[Entries with animation source code]
_ _ _ _ _ _ _

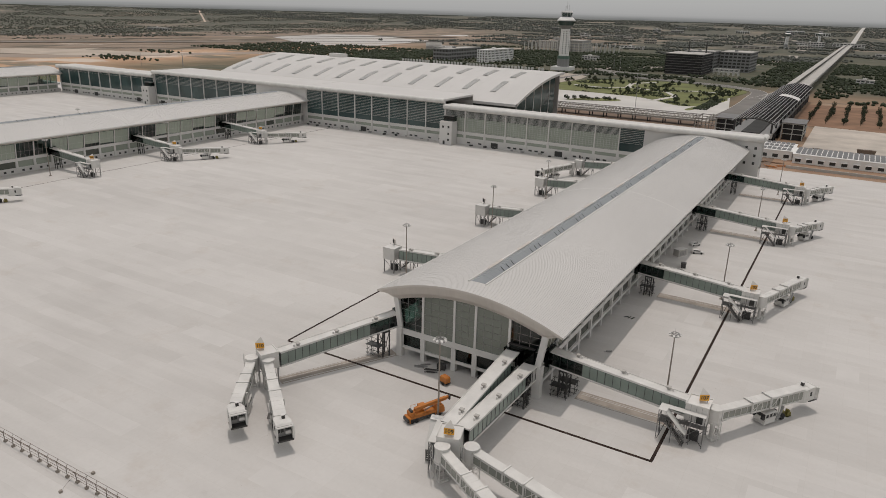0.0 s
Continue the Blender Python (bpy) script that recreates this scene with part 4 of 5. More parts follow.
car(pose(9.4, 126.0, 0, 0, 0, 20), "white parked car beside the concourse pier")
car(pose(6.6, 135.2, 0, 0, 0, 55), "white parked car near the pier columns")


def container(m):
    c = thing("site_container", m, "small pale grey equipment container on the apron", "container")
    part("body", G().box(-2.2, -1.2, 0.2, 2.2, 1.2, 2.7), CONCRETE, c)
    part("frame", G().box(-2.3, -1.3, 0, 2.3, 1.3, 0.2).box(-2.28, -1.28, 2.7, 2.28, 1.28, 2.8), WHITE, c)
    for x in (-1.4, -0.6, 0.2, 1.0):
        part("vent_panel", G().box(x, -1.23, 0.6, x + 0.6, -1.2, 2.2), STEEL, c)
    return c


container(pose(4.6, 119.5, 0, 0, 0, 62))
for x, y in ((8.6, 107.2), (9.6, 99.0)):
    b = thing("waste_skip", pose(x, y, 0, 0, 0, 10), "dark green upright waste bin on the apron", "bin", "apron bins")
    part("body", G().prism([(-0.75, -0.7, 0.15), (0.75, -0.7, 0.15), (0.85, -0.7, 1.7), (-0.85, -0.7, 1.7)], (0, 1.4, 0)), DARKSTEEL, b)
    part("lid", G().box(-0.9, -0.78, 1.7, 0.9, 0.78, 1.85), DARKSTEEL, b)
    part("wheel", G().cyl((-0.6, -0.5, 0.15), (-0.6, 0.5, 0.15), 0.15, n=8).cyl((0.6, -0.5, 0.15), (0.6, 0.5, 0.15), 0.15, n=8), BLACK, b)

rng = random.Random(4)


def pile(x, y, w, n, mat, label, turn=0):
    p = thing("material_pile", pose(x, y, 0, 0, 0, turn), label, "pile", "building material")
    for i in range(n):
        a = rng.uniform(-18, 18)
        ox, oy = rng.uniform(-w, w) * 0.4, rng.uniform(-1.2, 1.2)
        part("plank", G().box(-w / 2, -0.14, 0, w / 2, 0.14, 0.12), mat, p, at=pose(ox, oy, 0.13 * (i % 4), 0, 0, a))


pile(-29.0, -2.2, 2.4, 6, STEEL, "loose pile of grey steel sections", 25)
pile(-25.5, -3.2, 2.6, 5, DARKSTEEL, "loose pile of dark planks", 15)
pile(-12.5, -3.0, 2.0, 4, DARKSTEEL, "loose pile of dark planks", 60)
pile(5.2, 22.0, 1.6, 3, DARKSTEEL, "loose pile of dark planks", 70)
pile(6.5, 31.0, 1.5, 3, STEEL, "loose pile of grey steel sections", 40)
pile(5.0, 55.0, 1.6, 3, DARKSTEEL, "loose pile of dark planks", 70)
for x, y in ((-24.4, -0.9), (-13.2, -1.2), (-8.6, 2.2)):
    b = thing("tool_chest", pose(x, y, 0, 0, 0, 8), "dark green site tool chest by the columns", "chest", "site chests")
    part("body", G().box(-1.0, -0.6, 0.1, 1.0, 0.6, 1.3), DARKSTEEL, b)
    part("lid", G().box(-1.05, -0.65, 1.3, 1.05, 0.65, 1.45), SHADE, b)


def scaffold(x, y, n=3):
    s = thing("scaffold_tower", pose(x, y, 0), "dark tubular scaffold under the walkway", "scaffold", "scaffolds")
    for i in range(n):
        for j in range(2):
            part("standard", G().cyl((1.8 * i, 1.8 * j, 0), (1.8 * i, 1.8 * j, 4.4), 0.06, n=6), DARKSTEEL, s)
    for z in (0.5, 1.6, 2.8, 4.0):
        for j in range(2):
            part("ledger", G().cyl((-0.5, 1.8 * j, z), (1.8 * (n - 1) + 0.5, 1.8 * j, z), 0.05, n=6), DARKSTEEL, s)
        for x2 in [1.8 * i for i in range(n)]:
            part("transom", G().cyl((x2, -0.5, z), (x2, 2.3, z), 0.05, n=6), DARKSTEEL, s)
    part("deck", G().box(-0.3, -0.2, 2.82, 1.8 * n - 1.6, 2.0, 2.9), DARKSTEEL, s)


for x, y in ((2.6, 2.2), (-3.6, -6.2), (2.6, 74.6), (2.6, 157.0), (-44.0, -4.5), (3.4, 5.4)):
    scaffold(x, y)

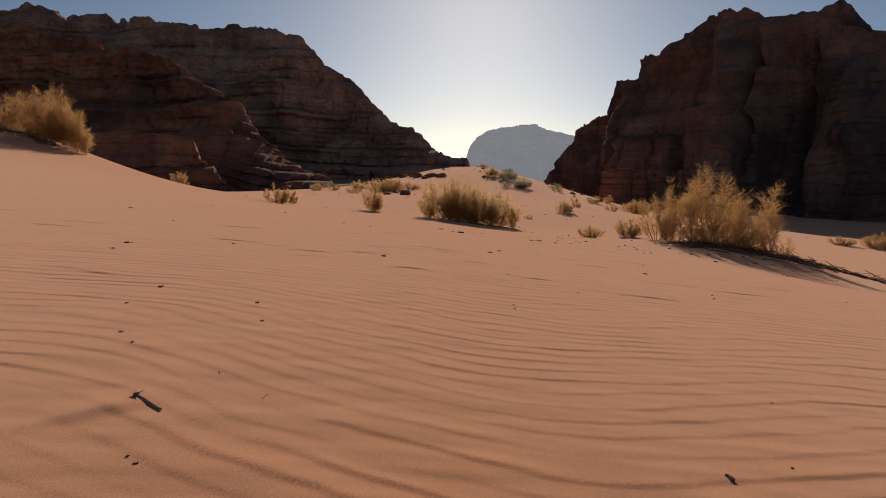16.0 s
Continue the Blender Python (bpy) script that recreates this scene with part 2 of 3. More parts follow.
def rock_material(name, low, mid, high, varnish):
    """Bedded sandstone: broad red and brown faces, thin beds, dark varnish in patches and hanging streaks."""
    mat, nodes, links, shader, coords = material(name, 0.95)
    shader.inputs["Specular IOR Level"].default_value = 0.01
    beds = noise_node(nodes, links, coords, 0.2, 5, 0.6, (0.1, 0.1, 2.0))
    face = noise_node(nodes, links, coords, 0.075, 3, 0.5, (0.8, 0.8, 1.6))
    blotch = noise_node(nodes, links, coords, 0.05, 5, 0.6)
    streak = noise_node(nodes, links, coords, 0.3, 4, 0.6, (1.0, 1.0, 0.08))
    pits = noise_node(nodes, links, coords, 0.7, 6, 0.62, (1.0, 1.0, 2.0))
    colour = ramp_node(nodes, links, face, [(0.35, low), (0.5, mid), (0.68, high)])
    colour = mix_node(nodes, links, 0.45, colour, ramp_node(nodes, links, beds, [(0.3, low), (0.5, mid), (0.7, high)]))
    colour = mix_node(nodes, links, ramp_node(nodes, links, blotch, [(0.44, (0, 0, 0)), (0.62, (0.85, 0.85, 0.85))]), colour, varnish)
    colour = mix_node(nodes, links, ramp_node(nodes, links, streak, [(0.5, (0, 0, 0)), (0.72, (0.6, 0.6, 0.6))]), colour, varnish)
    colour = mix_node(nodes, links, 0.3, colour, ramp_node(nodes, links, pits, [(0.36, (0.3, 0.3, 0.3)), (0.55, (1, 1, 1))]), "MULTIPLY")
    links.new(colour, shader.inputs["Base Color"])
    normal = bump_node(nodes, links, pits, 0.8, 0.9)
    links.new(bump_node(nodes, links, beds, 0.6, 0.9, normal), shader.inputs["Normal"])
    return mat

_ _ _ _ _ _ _

WHAT THE EXERCISE ASKS:
Report back each line of the entries that holds the string "follow".

CORRECT RESPONSE:
Continue the Blender Python (bpy) script that recreates this scene with part 4 of 5. More parts follow.
Continue the Blender Python (bpy) script that recreates this scene with part 2 of 3. More parts follow.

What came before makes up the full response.